--- begin ---

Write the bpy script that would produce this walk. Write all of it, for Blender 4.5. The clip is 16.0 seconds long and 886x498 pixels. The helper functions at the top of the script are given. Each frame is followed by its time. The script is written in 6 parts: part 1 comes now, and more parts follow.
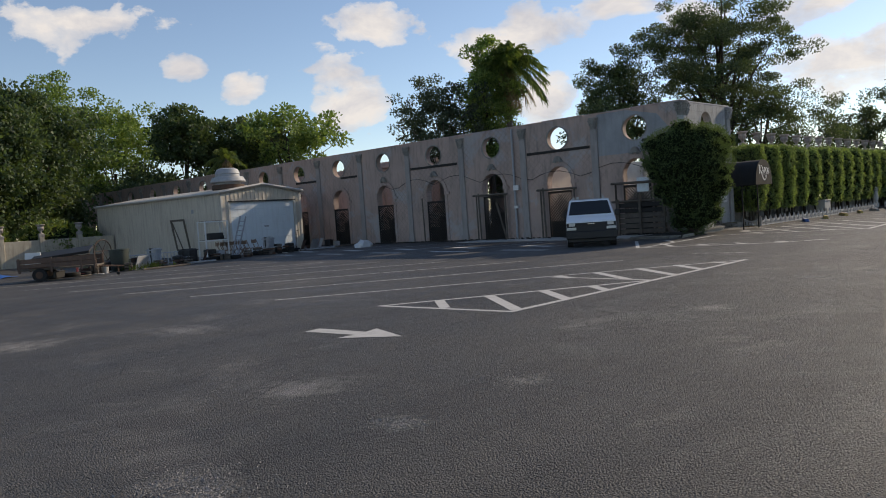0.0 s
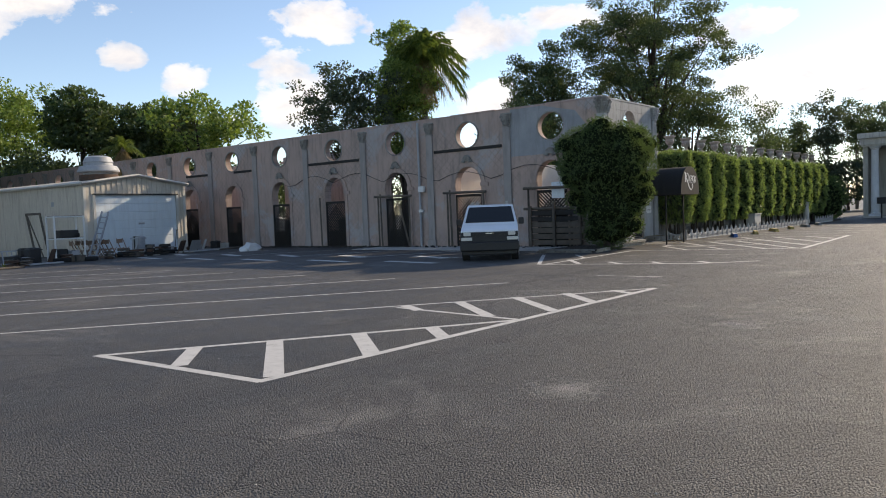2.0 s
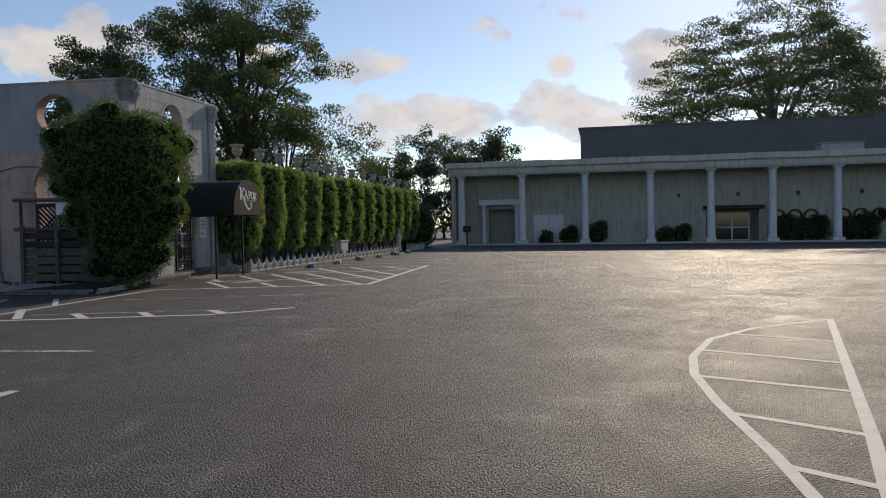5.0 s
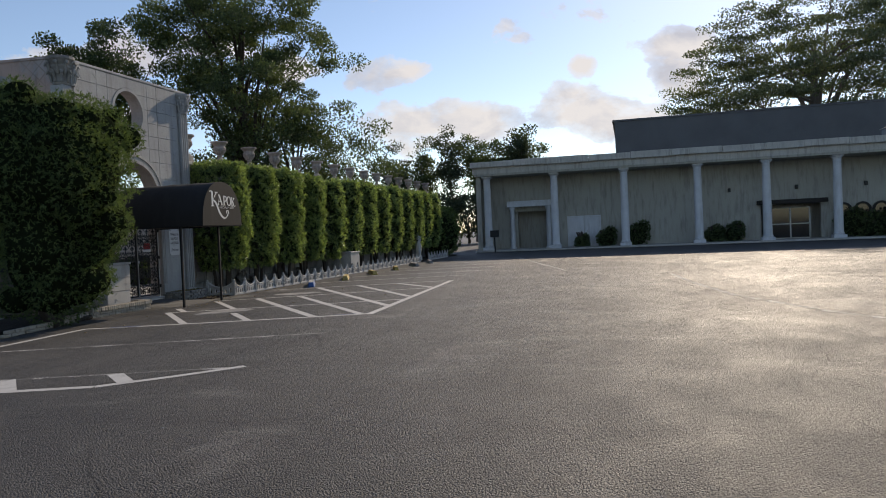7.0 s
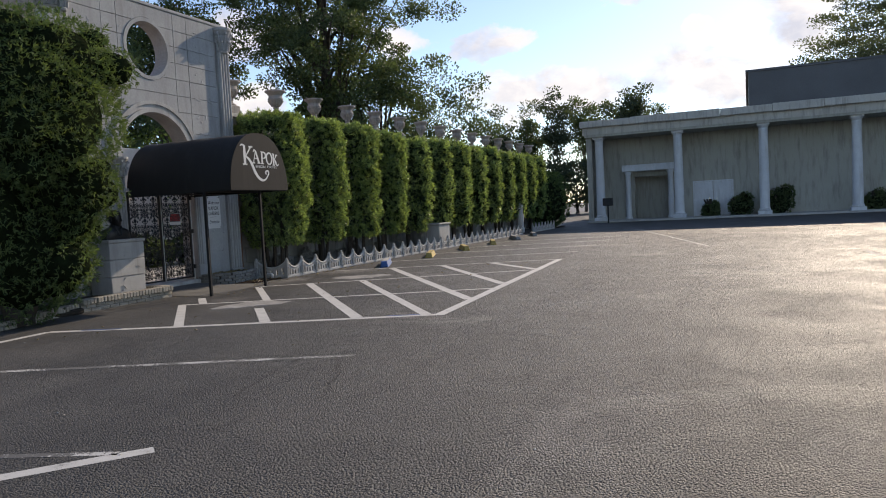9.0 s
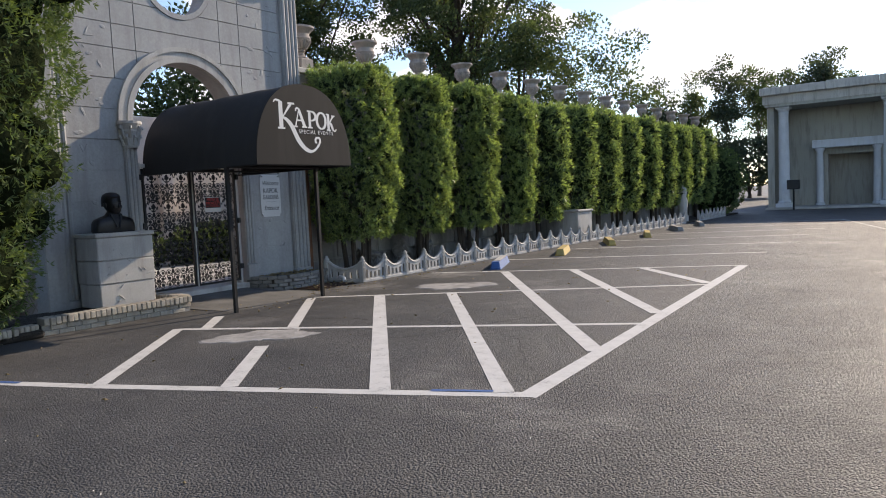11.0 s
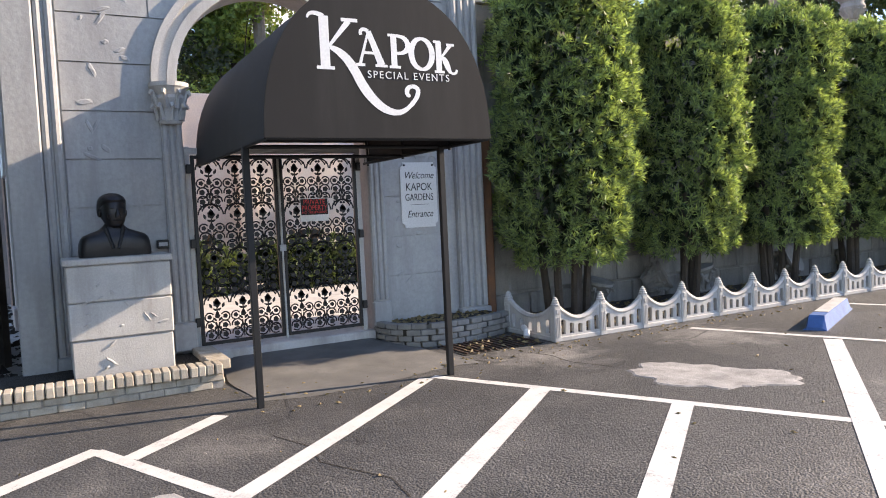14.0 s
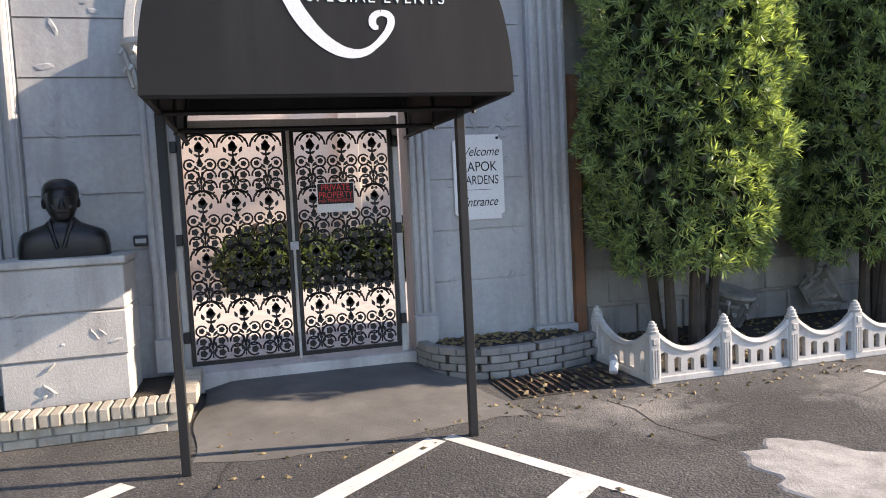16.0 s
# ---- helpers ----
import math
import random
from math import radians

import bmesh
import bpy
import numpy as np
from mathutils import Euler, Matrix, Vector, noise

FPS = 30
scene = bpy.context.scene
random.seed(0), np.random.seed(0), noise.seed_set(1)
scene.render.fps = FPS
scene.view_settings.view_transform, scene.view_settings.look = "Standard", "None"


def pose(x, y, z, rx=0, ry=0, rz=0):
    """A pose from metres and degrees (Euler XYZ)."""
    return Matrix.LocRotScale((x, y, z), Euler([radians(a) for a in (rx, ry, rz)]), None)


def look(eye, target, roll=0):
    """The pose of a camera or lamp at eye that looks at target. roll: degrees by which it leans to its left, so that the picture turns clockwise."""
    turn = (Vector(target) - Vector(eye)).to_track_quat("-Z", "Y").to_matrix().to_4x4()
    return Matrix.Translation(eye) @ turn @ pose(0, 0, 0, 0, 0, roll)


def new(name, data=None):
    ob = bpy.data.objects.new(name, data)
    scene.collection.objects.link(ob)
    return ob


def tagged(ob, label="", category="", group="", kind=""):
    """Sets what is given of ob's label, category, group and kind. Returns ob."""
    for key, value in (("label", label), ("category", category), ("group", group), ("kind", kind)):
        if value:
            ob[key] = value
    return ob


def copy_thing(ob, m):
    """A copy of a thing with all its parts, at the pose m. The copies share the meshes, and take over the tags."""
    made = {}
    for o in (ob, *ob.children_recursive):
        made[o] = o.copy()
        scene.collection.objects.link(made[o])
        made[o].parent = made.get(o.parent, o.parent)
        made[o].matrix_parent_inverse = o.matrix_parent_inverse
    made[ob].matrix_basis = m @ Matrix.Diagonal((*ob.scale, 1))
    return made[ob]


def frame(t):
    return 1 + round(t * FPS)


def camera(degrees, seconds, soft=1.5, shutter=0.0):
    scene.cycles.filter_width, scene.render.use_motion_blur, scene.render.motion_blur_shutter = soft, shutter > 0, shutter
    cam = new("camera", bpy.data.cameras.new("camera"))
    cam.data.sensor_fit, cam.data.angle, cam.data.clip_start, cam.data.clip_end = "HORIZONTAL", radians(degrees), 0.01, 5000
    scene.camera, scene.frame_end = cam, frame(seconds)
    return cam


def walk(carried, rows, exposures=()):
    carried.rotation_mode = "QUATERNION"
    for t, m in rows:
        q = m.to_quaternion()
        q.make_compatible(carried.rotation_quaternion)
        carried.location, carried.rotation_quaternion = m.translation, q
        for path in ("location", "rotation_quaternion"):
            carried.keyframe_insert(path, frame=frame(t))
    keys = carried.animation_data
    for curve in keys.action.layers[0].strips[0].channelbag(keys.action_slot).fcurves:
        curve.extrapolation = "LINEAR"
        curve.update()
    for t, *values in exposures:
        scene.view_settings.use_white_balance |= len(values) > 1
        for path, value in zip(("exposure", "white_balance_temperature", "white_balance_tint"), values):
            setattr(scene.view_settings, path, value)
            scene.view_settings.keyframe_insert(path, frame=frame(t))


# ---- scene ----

--- end ---

Read the data above and count the lines that include "roll". Answer only with the count.

3